Would you quote the material below from its first line through the line containing "0.9), M_ROOFS, ob)", exactly and with both ends included?
--- Data extract ---
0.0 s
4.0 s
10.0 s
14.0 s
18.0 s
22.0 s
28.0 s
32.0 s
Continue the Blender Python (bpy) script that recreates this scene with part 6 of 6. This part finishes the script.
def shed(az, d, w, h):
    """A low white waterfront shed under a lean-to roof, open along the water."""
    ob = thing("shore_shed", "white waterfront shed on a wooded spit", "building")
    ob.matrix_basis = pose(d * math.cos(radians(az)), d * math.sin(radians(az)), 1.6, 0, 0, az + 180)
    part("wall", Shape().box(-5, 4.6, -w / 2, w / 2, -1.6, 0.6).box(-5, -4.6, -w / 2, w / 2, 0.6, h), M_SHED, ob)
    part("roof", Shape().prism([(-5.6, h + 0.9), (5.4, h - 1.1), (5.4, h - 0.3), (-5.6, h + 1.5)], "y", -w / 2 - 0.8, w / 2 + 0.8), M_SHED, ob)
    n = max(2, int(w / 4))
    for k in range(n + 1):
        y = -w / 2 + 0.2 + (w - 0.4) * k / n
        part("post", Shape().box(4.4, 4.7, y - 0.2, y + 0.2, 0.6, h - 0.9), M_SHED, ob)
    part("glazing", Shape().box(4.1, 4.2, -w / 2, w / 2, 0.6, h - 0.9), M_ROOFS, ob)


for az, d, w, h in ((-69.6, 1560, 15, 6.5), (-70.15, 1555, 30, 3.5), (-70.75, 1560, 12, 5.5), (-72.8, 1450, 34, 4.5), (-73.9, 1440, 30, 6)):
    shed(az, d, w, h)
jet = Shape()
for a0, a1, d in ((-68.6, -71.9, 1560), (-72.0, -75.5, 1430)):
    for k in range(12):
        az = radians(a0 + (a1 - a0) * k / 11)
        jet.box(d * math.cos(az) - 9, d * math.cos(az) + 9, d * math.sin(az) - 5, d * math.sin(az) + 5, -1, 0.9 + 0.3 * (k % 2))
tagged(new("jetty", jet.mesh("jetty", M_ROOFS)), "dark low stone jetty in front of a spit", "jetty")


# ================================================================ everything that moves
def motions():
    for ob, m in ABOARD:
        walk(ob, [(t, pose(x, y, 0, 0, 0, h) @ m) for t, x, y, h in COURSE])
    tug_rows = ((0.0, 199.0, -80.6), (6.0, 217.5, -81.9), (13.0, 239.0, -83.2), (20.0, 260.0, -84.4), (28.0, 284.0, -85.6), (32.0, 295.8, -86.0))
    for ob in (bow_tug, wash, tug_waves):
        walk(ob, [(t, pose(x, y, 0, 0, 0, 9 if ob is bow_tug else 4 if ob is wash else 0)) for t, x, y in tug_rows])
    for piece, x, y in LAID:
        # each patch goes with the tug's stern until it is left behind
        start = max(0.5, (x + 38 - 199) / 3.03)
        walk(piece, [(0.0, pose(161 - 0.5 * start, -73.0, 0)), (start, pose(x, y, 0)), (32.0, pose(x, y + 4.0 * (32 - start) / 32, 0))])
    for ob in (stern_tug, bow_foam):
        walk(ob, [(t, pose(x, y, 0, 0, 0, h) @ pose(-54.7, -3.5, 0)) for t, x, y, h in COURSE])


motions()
---
#### Answer to this exercise
0.0 s
4.0 s
10.0 s
14.0 s
18.0 s
22.0 s
28.0 s
32.0 s
Continue the Blender Python (bpy) script that recreates this scene with part 6 of 6. This part finishes the script.
def shed(az, d, w, h):
    """A low white waterfront shed under a lean-to roof, open along the water."""
    ob = thing("shore_shed", "white waterfront shed on a wooded spit", "building")
    ob.matrix_basis = pose(d * math.cos(radians(az)), d * math.sin(radians(az)), 1.6, 0, 0, az + 180)
    part("wall", Shape().box(-5, 4.6, -w / 2, w / 2, -1.6, 0.6).box(-5, -4.6, -w / 2, w / 2, 0.6, h), M_SHED, ob)
    part("roof", Shape().prism([(-5.6, h + 0.9), (5.4, h - 1.1), (5.4, h - 0.3), (-5.6, h + 1.5)], "y", -w / 2 - 0.8, w / 2 + 0.8), M_SHED, ob)
    n = max(2, int(w / 4))
    for k in range(n + 1):
        y = -w / 2 + 0.2 + (w - 0.4) * k / n
        part("post", Shape().box(4.4, 4.7, y - 0.2, y + 0.2, 0.6, h - 0.9), M_SHED, ob)
    part("glazing", Shape().box(4.1, 4.2, -w / 2, w / 2, 0.6, h - 0.9), M_ROOFS, ob)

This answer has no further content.